Definition of ‘jaws’
While the economic and health implications were mentioned in the appellate decision, the ruling came down to essentially what constitutes a banned jaw trap.
The three-judge panel said the new traps “are made of steel, but they do not operate as ‘jaws,’ having only one part that moves to ensnare the animal when the animal pulls on a lever with its paw.”
Like their fight to have a court overturn the bear hunt four years ago, animal rights groups have a high burden to challenge the trap ruling. The panel’s decision noted that the state Supreme Court has ruled that an agency’s determination must be upheld unless “it is plainly demonstrated to be arbitrary.”

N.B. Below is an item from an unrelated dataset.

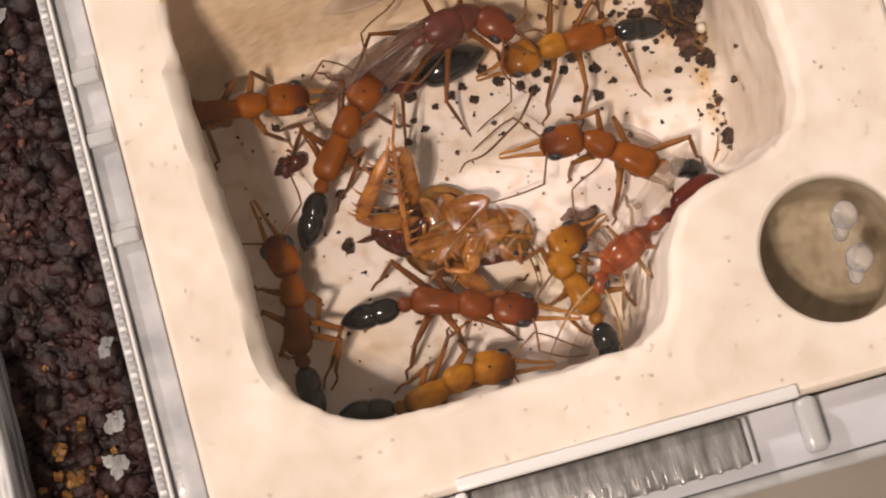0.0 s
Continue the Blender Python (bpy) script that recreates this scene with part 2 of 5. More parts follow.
PALEBEAD = tint(material("cream_bead", (0.75, 0.68, 0.56), 0.4, 0.4, sss=0.2), ((0.66, 0.58, 0.46), (0.80, 0.74, 0.63)), 0.4, bump=0.02, bump_scale=0.2)
SCRAP = chitin("grey_brown_scrap", (0.10, 0.055, 0.04), (0.22, 0.14, 0.11), 0.3, sss=0.15)
OLIVE = tint(material("olive_pellet", (0.05, 0.04, 0.03), 0.5, 0.4), ((0.03, 0.019, 0.013), (0.085, 0.052, 0.032)), 0.5, bump=0.08, bump_scale=0.3)
HUSK = chitin("husk", (0.09, 0.04, 0.011), (0.26, 0.13, 0.032), 0.25, sss=0.2)
ROACH = tint(material("roach_amber", (0.5, 0.24, 0.04), 0.16, 0.7, coat=1.0, sss=0.35), ((0.21, 0.062, 0.007), (0.42, 0.172, 0.026)), 1.2, bump=0.07, bump_scale=0.4)
ROACHDARK = chitin("roach_brown", (0.025, 0.007, 0.004), (0.11, 0.026, 0.013), 0.2, coat=0.8)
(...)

Because of this the New Jersey Sierra Club is also pressing the Senate to pass a bill that would essentially ban the newer traps. The Assembly passed an identical bill overwhelmingly last month, but it has not gotten much traction in the Senate.
“It’s clear the citizens of New Jersey and the Legislature do not want these traps,” said DiPirro, the animal rights and environmental coalition lawyer. “The only way they could get away with this is to change the rules internally.”
Markowski said lawmakers should recognize that raccoons pose a constant threat to residents.